To be honest, not saying anything will only make it worse. However, I can understand your dilema (I doubt that is how it's spelled, but let's role with it). I have had some experience with self-esteem issues myself, and I have to tell you, you have yourself in a pretty bad situation. But when caught between a rock and a hard place, think laterally.
What I would do is tell Girl A the situation. Maybe not now, maybe not in such detail, but it is good to let her know that, and this would be perfect to say, a friend of yours is having a small problem right now and you're still thinking of how to fix it. When she asks what it is, tell her you would rather she did not get involved, because you believe it is your responsibility and you would rather it not spill out of control or escalate and hurt somebody, and you are concerned she might get hurt.
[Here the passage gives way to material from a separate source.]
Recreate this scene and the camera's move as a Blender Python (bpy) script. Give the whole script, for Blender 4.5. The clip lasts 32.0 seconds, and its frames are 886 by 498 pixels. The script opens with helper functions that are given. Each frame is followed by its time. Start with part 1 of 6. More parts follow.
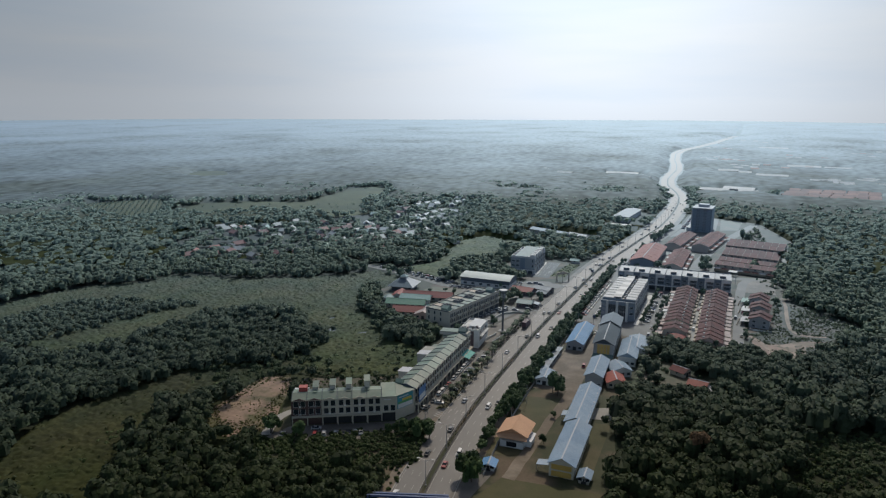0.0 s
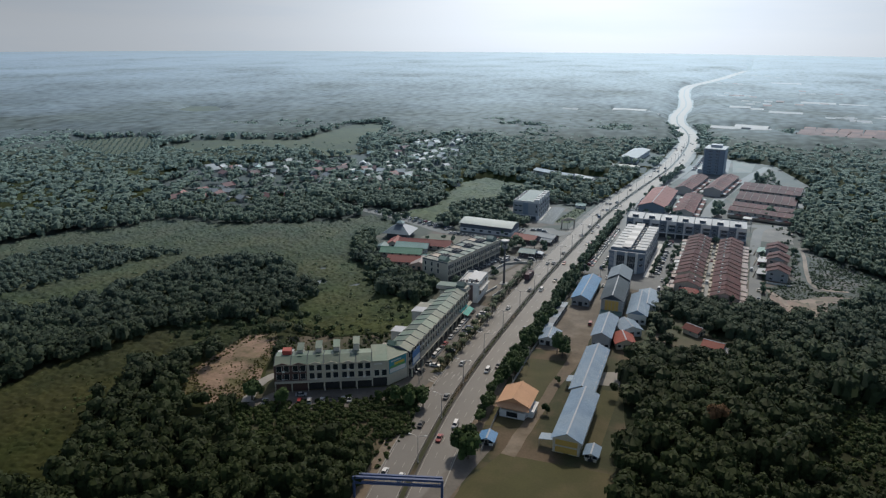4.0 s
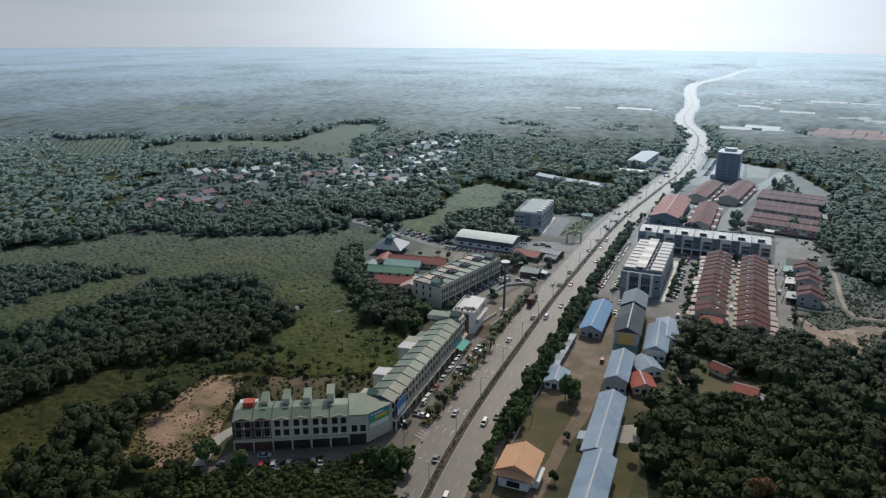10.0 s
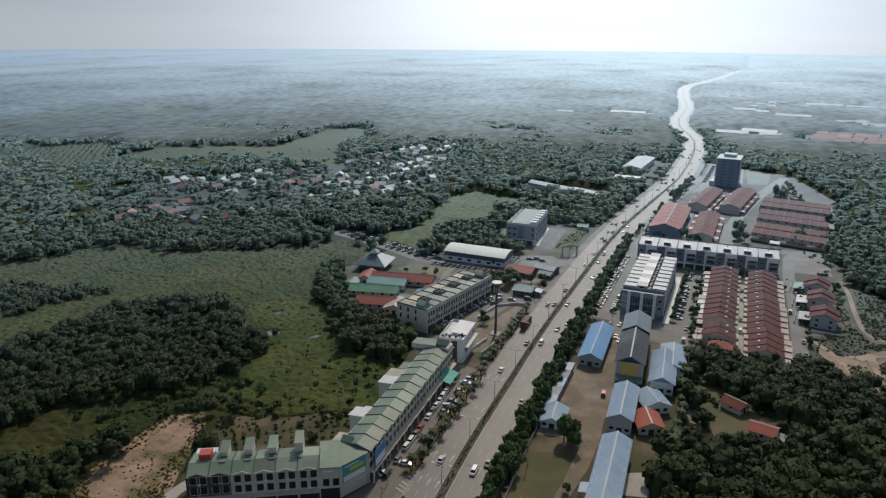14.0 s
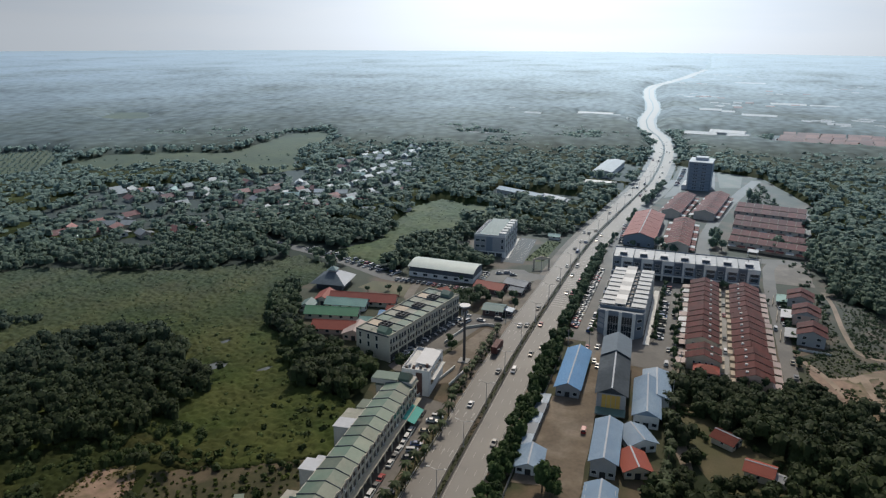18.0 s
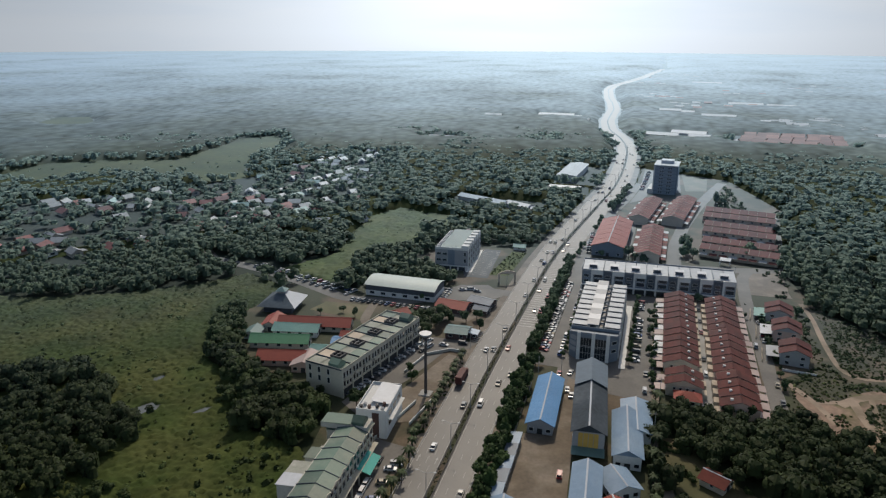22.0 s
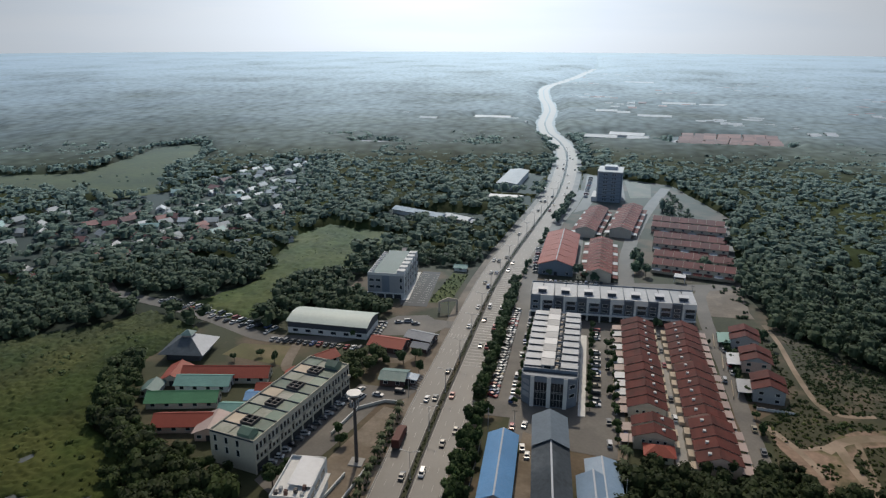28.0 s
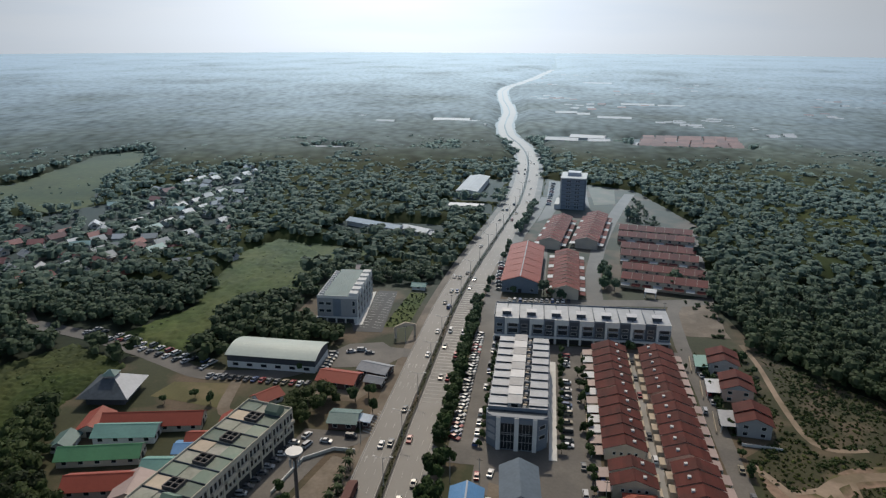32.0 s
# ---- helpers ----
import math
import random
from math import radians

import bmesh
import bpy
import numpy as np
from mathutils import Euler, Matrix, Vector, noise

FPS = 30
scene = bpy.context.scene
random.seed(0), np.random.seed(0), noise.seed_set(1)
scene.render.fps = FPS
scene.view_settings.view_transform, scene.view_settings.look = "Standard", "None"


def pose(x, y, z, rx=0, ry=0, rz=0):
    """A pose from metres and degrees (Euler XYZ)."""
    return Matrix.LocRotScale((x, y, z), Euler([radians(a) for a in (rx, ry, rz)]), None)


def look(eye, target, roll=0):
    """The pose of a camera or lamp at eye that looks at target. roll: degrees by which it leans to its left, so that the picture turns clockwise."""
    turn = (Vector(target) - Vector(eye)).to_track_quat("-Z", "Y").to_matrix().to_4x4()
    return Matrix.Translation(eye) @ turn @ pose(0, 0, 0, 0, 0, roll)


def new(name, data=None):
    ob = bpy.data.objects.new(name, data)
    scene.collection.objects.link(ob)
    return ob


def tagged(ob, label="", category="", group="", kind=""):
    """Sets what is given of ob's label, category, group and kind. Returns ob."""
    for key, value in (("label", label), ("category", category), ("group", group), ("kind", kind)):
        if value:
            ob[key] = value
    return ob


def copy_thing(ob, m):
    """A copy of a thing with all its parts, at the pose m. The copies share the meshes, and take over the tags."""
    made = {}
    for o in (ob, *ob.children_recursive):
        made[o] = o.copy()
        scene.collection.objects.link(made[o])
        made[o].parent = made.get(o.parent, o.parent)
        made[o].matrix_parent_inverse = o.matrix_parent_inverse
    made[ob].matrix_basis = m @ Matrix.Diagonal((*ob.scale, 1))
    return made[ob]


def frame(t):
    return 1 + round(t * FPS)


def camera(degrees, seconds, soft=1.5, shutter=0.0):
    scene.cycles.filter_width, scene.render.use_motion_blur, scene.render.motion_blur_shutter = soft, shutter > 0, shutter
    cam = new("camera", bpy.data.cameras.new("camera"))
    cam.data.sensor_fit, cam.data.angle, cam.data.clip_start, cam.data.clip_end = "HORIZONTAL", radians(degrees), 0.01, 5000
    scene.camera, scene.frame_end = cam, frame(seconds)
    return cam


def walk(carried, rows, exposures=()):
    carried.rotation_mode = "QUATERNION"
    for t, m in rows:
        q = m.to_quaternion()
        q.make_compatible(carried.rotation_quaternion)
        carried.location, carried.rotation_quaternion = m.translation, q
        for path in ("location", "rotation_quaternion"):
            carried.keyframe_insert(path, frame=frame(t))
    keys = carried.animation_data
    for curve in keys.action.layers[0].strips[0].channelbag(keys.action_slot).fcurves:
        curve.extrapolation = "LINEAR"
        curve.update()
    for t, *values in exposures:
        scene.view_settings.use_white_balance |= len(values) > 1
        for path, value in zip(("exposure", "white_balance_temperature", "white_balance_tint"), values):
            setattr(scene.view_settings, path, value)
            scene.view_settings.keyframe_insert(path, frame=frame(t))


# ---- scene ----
from mathutils.geometry import tessellate_polygon

cam = camera(65.4, 32.0, soft=1.3)
# seconds, place, pitch, yaw and roll of the drone's camera
PATH = [
    (0, 87.37, -59.13, 130.11, -12.08, 23.80, 0.18),
    (0.5, 86.22, -55.88, 130.12, -12.72, 23.81, 0.21),
    (1, 85.07, -52.61, 130.13, -13.40, 23.82, 0.23),
    (1.5, 83.92, -49.34, 130.14, -14.13, 23.83, 0.26),
    (2, 82.76, -46.06, 130.14, -14.86, 23.85, 0.28),
    (2.5, 81.60, -42.77, 130.15, -15.56, 23.88, 0.30),
    (3, 80.44, -39.47, 130.14, -16.25, 23.89, 0.32),
    (3.5, 79.29, -36.17, 130.14, -16.92, 23.90, 0.34),
    (5.5, 74.67, -22.96, 130.09, -17.74, 23.94, 0.39),
    (6, 73.53, -19.65, 130.08, -17.72, 23.93, 0.40),
    (7, 71.24, -13.05, 130.04, -17.72, 23.94, 0.41),
    (8, 68.98, -6.46, 129.99, -17.71, 23.95, 0.42),
    (9, 66.72, 0.11, 129.94, -17.69, 23.96, 0.42),
    (10, 64.49, 6.67, 129.88, -17.65, 23.95, 0.42),
    (11, 62.28, 13.21, 129.82, -17.63, 23.96, 0.42),
    (12, 60.09, 19.74, 129.76, -17.61, 23.96, 0.41),
    (12.5, 59.00, 23.00, 129.73, -17.59, 23.94, 0.41),
    (13, 57.92, 26.26, 129.70, -17.54, 23.85, 0.40),
    (13.5, 56.85, 29.51, 129.67, -17.53, 23.56, 0.40),
    (14.5, 54.72, 36.02, 129.61, -17.51, 22.99, 0.38),
    (16.5, 50.54, 49.01, 129.50, -17.47, 21.68, 0.35),
    (17, 49.52, 52.26, 129.47, -17.46, 21.31, 0.34),
    (18, 47.50, 58.77, 129.43, -17.45, 20.55, 0.32),
    (19, 45.52, 65.29, 129.39, -17.45, 19.76, 0.30),
    (20, 43.58, 71.83, 129.35, -17.43, 18.96, 0.28),
    (21, 41.70, 78.39, 129.33, -17.40, 18.18, 0.26),
    (22, 39.88, 84.97, 129.32, -17.42, 17.29, 0.25),
    (23, 38.12, 91.60, 129.31, -17.43, 16.34, 0.23),
    (24, 36.45, 98.25, 129.32, -17.45, 15.29, 0.22),
    (25, 34.87, 104.95, 129.34, -17.48, 14.22, 0.20),
    (25.5, 34.11, 108.32, 129.36, -17.48, 13.73, 0.20),
    (27.5, 31.41, 121.90, 129.46, -17.38, 12.44, 0.19),
    (28, 30.82, 125.32, 129.50, -17.38, 12.00, 0.19),
    (29, 29.77, 132.21, 129.59, -17.38, 10.96, 0.19),
    (30, 28.90, 139.14, 129.69, -17.38, 10.09, 0.20),
    (31, 28.23, 146.11, 129.82, -17.35, 9.32, 0.21),
    (32, 27.81, 153.13, 129.97, -17.33, 8.67, 0.22),
]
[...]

Remember to tell her that you will tell her all about it eventually, hopefully when it is over, or you need to protect her from it, or when you need her help, (and by all means, do. She will remember).
Don't lie and tell the truth. Tell her what she needs to know so she knows there might be something on your mind and that case, if worse comes to worse, at least she knows you were trying to protect her.
And funny thing, that was the easy part.
Ok, because I am running out of time, I'll try to keep this brief.
Talk to Girl B. Make sure she understands how you feel. But, and this is incredibly important, make sure you give her some hope for the future. Let her know that there are still other guys out there, that you're here for her as a friend, and that you know she'll find a good guy for her. It may not be you, but maybe someone better. You don't know the future and neither does she, but you guys can't change the present or the past. Working to make the future better is all you can hope for. You don't know what will happen in her relationships, and neither does she. But you care enough to tell her that when she does find the guy for her, and she will, he will be the best thing that she ever found. And anyway, even if it's just a dream right now, a hope that may never come true, it is still better than moping over the past. tell her that you care to be her friend, but her boyfriend is still out there waiting for her.
Funny thing, and don't ask how I know this, but I'll bet it's true.